*[スポーツ]2013年日本シリーズ・東北の夢・楽天V
NHK・BS1の番組の再放送「あの試合をもう一度!スポーツ名勝負」を観た。
プロ野球2013年の日本シリーズ、巨人VS楽天の優勝を決める第7戦の試合である。巨人の監督は原、楽天の監督は星野。2011年3月の東日本大震災の傷がまだ癒えない2013年の秋。楽天は絶対的なエースの田中でリーグ制覇を果たし、日本シリーズ終戦を地元仙台で巨人を迎えた。
 3対0楽天リードで迎えた9回最終回、前日の第6戦で手痛い負けを喫した田中を星野監督はマウンドに送る。ツーアウト・ランナーは一塁三塁。一発ホームランが出れば同点のピンチ。ベンチの星野監督の不安な表情が映し出される。
常識的には田中の登板はない。前日160球を投げて負け投手になっている。しかし、田中の申し出により最終戦にベンチ入りした。
最終回、星野監督は決断していた。マウンドへ田中を送り出す。主審に投手交代を伝える星野監督の表情が画面に映し出される。主審に対した時、最初は怒ったような厳しい表情、そしてその後での笑顔、そして「田中」と伝えたときは、また厳しい表情に戻る。星野監督の「決断」の一瞬である。
球場ファンの緊張感と応援の叫び声。そして田中は三振に打ち取りゲームセット。球団創設9年目ではじめて日本一の栄冠を楽天は獲得した。
プロ野球名監督の一人に野村克也さんがいる。野村さんは数多くの書籍を出版しているが、代表作に『野村ノート』小学館文庫がある。
野村さんは「決断」と「判断」は違うということを同書で述べている。
「判断」とは頭でやるもの。判断には基準がある。確率的には高い意思決定である。
「決断」とは賭けである。確率は決して高くなくリスクがある。決断には覚悟が必要である。すなわち失敗したら責任をとらなければならない。
星野監督は、9回最終回に「決断」したのであろう。一塁三塁になったときの不安の表情は、もし田中が打ち込まれたら監督として投手起用の全責任をとらなければならないからである。
星野監督の決断の理由の一つに、エンタテイメントとしてのプロ野球、ひいては野球界だけでなく東北復興という社会情勢の中で、そして田中投手という逸材を育てるという意味で、決断したのだと思う。失敗したらすべて監督自身がその責を負うという「覚悟」のもとに。

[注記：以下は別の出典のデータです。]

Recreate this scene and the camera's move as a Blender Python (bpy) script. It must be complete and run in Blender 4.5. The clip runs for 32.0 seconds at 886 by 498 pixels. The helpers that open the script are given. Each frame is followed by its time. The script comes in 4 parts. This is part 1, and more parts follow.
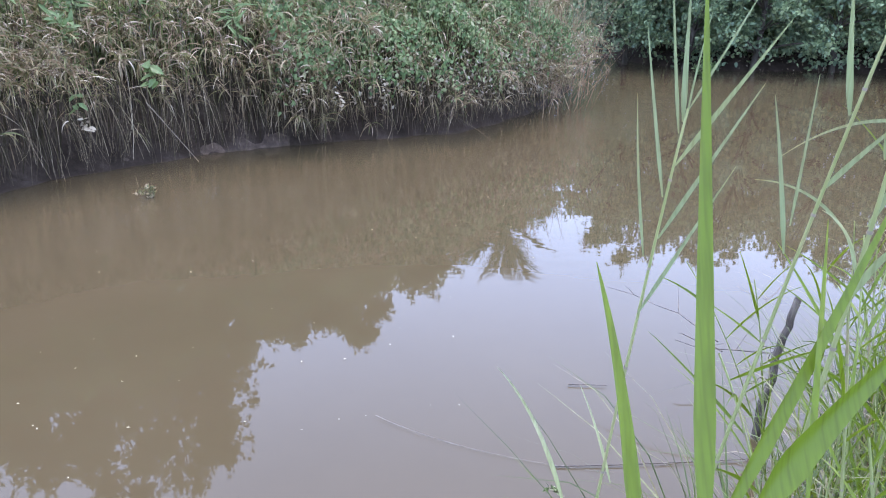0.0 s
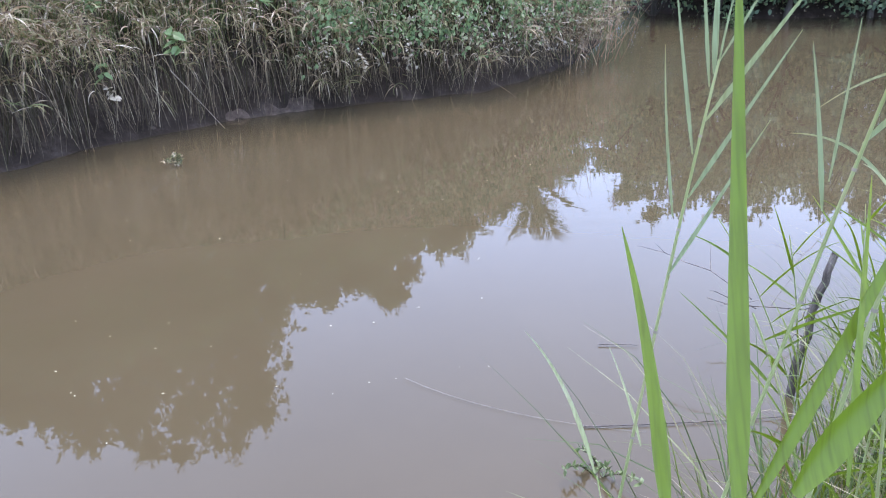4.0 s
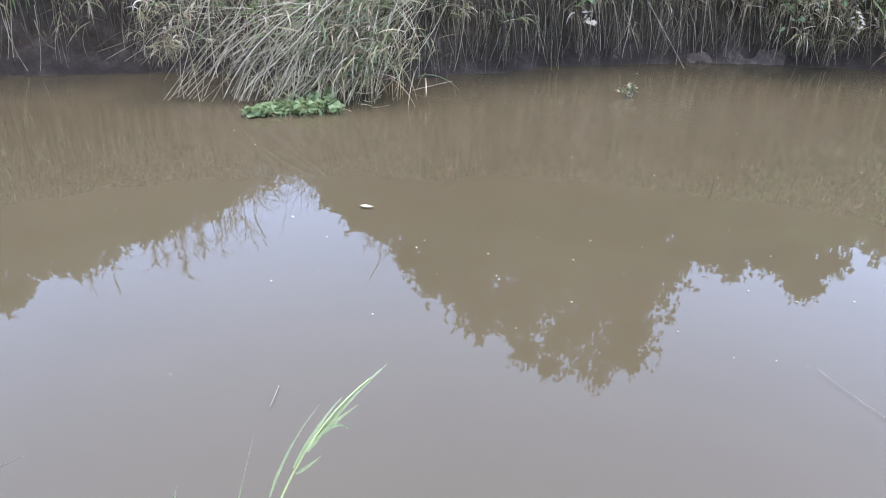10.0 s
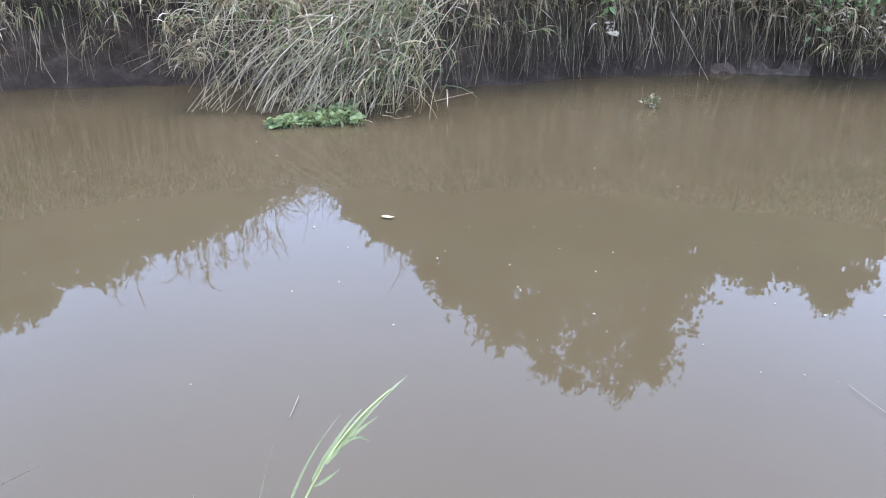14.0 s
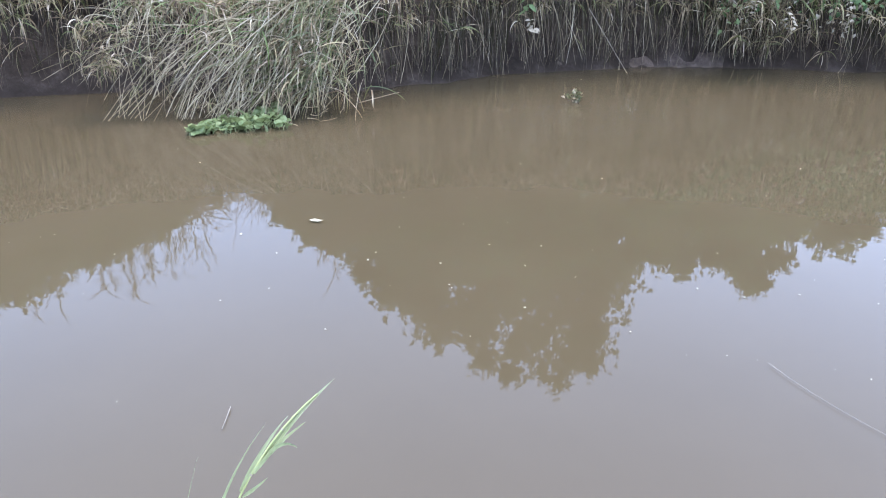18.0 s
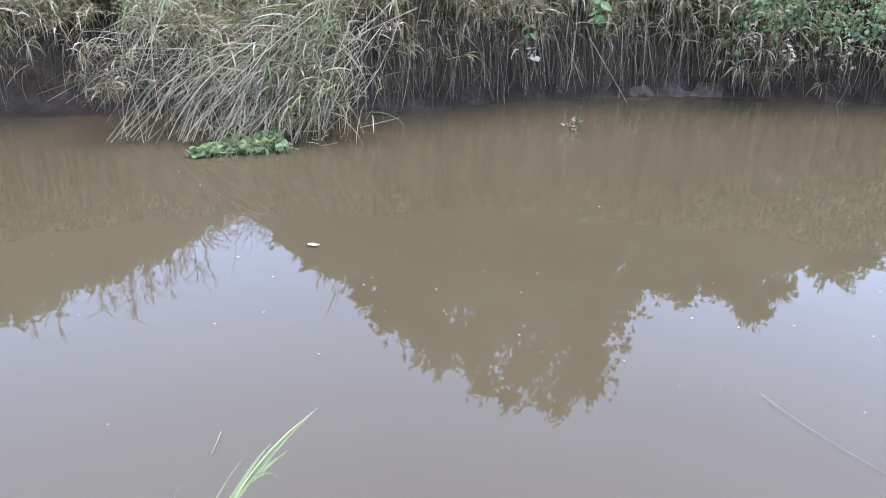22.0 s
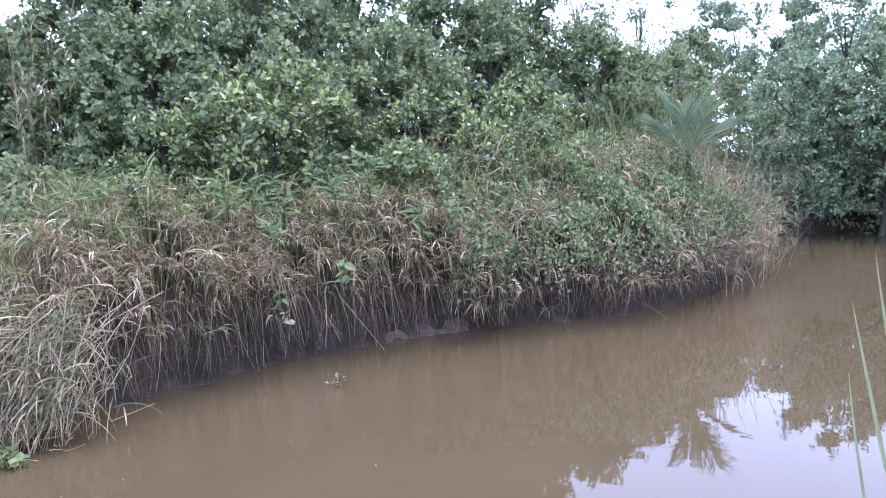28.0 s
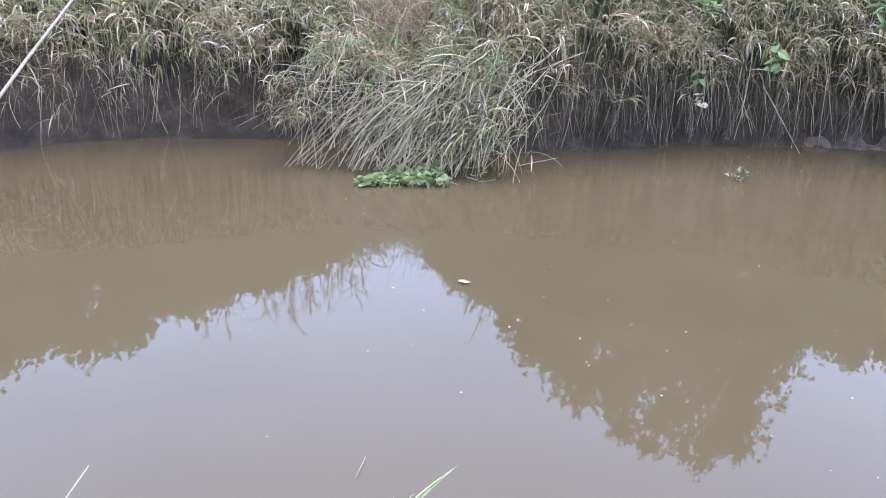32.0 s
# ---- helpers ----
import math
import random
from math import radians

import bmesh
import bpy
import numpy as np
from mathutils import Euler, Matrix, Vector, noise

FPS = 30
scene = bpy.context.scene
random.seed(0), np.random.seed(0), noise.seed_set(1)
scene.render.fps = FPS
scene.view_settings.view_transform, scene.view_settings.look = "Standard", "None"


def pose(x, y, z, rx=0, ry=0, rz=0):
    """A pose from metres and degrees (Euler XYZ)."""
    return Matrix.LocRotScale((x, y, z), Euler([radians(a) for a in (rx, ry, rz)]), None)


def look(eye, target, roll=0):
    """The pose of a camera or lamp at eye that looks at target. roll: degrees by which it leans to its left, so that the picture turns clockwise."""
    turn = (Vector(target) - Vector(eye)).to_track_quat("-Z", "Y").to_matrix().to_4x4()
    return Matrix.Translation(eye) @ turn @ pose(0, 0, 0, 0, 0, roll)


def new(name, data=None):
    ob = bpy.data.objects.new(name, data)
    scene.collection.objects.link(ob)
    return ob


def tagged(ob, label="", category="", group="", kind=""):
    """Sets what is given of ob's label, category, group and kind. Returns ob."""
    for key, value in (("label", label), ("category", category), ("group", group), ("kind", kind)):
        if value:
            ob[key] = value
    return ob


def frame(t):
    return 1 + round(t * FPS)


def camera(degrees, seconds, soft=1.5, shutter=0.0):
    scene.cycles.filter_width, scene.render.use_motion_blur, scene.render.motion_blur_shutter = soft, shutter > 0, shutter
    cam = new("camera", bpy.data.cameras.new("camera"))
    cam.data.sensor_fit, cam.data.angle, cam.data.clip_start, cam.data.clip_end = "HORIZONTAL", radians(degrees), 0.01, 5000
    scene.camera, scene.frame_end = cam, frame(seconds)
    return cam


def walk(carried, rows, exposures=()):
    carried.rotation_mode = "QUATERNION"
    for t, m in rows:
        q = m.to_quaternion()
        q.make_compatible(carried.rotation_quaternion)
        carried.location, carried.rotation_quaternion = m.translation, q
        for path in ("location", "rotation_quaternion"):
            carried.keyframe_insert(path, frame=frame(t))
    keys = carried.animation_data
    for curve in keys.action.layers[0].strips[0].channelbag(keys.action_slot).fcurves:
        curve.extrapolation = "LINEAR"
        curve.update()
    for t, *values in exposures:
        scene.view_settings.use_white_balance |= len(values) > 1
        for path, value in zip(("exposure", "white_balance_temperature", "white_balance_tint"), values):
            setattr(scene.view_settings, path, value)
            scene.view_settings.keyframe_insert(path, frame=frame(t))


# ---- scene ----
cam = camera(60.4, 32.0, soft=1.1)
PATH = [
    (0.0, (-0.077, -0.053, 2.168), (-0.050, 7.500, -0.468), 0.63),
    (0.5, (-0.051, -0.029, 2.169), (0.163, 7.548, -0.390), 0.04),
    (1.0, (-0.051, -0.036, 2.171), (0.033, 7.570, -0.308), -0.04),
    (1.5, (-0.072, -0.054, 2.177), (-0.023, 7.545, -0.323), -0.25),
    (2.0, (-0.075, -0.056, 2.178), (-0.109, 7.519, -0.394), -0.61),
    (2.5, (-0.057, -0.033, 2.166), (-0.108, 7.489, -0.556), -0.70),
    (4.5, (-0.074, -0.015, 2.162), (-0.659, 7.364, -0.870), -2.48),
    (5.0, (-0.098, -0.028, 2.169), (-1.401, 7.284, -0.800), -2.41),
    (5.5, (-0.122, -0.052, 2.159), (-2.132, 7.103, -0.802), -2.08),
    (6.0, (-0.137, -0.100, 2.135), (-2.911, 6.781, -0.855), -1.70),
    (6.5, (-0.144, -0.092, 2.125), (-3.284, 6.623, -0.885), -1.01),
    (7.0, (-0.165, -0.086, 2.124), (-3.526, 6.472, -0.990), -0.79),
    (7.5, (-0.174, -0.097, 2.116), (-3.459, 6.349, -1.295), 0.53),
    (8.0, (-0.185, -0.096, 2.105), (-3.661, 6.150, -1.489), 0.72),
    (8.5, (-0.197, -0.108, 2.097), (-3.892, 6.011, -1.495), 0.98),
    (9.0, (-0.206, -0.110, 2.111), (-4.237, 5.782, -1.498), 1.32),
    (9.5, (-0.221, -0.101, 2.106), (-4.348, 5.747, -1.468), 0.89),
    (10.0, (-0.197, -0.096, 2.113), (-4.246, 5.826, -1.426), 1.50),
    (10.5, (-0.198, -0.101, 2.114), (-4.274, 5.848, -1.348), 1.32),
    (11.0, (-0.193, -0.122, 2.110), (-4.384, 5.749, -1.350), 1.15),
    (11.5, (-0.192, -0.121, 2.121), (-4.406, 5.715, -1.367), 0.95),
    (12.0, (-0.201, -0.119, 2.114), (-4.435, 5.720, -1.346), 0.92),
    (12.5, (-0.199, -0.109, 2.106), (-4.467, 5.727, -1.318), 0.86),
    (13.0, (-0.200, -0.103, 2.111), (-4.471, 5.724, -1.325), 0.91),
    (13.5, (-0.212, -0.090, 2.100), (-4.482, 5.737, -1.338), 0.92),
    (15.5, (-0.209, -0.069, 2.093), (-4.355, 5.860, -1.322), 0.72),
    (16.0, (-0.203, -0.076, 2.090), (-4.279, 5.894, -1.337), 0.62),
    (16.5, (-0.196, -0.063, 2.096), (-4.149, 6.002, -1.306), 0.78),
    (17.0, (-0.179, -0.075, 2.099), (-4.069, 6.039, -1.290), -0.16),
    (17.5, (-0.187, -0.064, 2.100), (-3.900, 6.131, -1.342), 0.50),
    (18.0, (-0.183, -0.064, 2.097), (-3.877, 6.150, -1.328), 0.63),
    (18.5, (-0.179, -0.072, 2.095), (-3.945, 6.122, -1.289), 0.57),
    (19.0, (-0.164, -0.077, 2.115), (-3.985, 6.087, -1.263), 0.60),
    (19.5, (-0.178, -0.060, 2.104), (-4.077, 6.048, -1.283), 0.73),
    (20.0, (-0.182, -0.054, 2.097), (-4.153, 6.006, -1.295), 0.81),
    (20.5, (-0.189, -0.056, 2.085), (-4.199, 5.996, -1.275), 0.76),
    (21.0, (-0.183, -0.056, 2.092), (-4.211, 5.991, -1.256), 0.70),
    (21.5, (-0.178, -0.059, 2.094), (-4.205, 5.992, -1.248), 0.80),
    (22.0, (-0.148, -0.050, 2.118), (-3.916, 6.239, -1.082), 1.34),
    (22.5, (-0.109, -0.051, 2.135), (-3.375, 6.566, -0.957), 1.42),
    (23.0, (-0.081, -0.048, 2.146), (-3.030, 6.675, -1.032), 1.84),
    (23.5, (-0.061, -0.037, 2.185), (-2.478, 7.141, -0.389), 1.30),
    (24.0, (-0.001, -0.001, 2.206), (-1.571, 7.527, 0.001), -0.05),
    (24.5, (0.042, -0.006, 2.244), (-0.611, 7.723, 0.287), -1.29),
    (26.5, (-0.025, -0.041, 2.283), (0.089, 7.768, 0.547), -3.25),
    (27.0, (-0.065, -0.050, 2.325), (-0.648, 7.814, 0.980), -3.80),
    (27.5, (-0.126, -0.053, 2.353), (-1.543, 7.758, 1.363), -3.74),
    (28.0, (-0.112, -0.081, 2.356), (-1.874, 7.676, 1.504), -3.09),
    (28.5, (-0.047, -0.091, 2.361), (-2.264, 7.519, 1.277), -2.82),
    (29.0, (-0.034, -0.146, 2.356), (-2.795, 7.230, 0.951), -2.49),
    (29.5, (-0.053, -0.120, 2.329), (-3.245, 7.012, 0.612), -1.78),
    (30.0, (-0.047, -0.101, 2.348), (-3.728, 6.716, 0.349), -1.66),
    (30.5, (-0.030, -0.113, 2.341), (-4.066, 6.436, 0.145), -0.73),
    (31.0, (-0.055, -0.084, 2.324), (-4.379, 6.126, -0.271), -0.10),
    (31.5, (-0.095, -0.069, 2.302), (-4.881, 5.665, -0.565), -0.04),
    (32.0, (-0.112, -0.116, 2.280), (-5.178, 5.303, -0.714), 1.43),
]
EXPOSURES = [(0.0, 0.12, 6520, 20), (2, 0.12, 6520, 20), (5, 0.1, 6500, 18), (9, 0.24, 6440, 15.5), (22, 0.24, 6440, 15.5), (24, 0.22, 6450, 20), (26.5, 0.22, 6400, 27), (28, 0.26, 6400, 31), (29, 0.44, 6500, 32), (30, 0.55, 6550, 32), (31, 0.5, 6500, 26), (32, 0.37, 6460, 19)]
walk(cam, [(t, look(eye, target, roll)) for t, eye, target, roll in PATH], EXPOSURES)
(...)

そしてその監督の「覚悟」を田中投手は十分すぎるほど意識した。三振にとりゲームセットとなった後、一呼吸おいて田中は喜びを表現した。星野監督も勝負が決まった直後、一瞬の無表情の空白の表情が映し出された。両者の覚悟が解き放たれた一瞬の空白の時間である、と感じた。
野村監督の野球セオリーは天下一品である。そして星野監督は野村監督にはないエンタテイメントの演出力を有していたように思う。そしてこの二人に共通するのは「巨人何するものぞ!」という強烈な意識である。
今、この野村も星野もいない。そして田中はメジャーから古巣の楽天に戻ってきた。今年のプロ野球、あらためて注目してみたいと思った。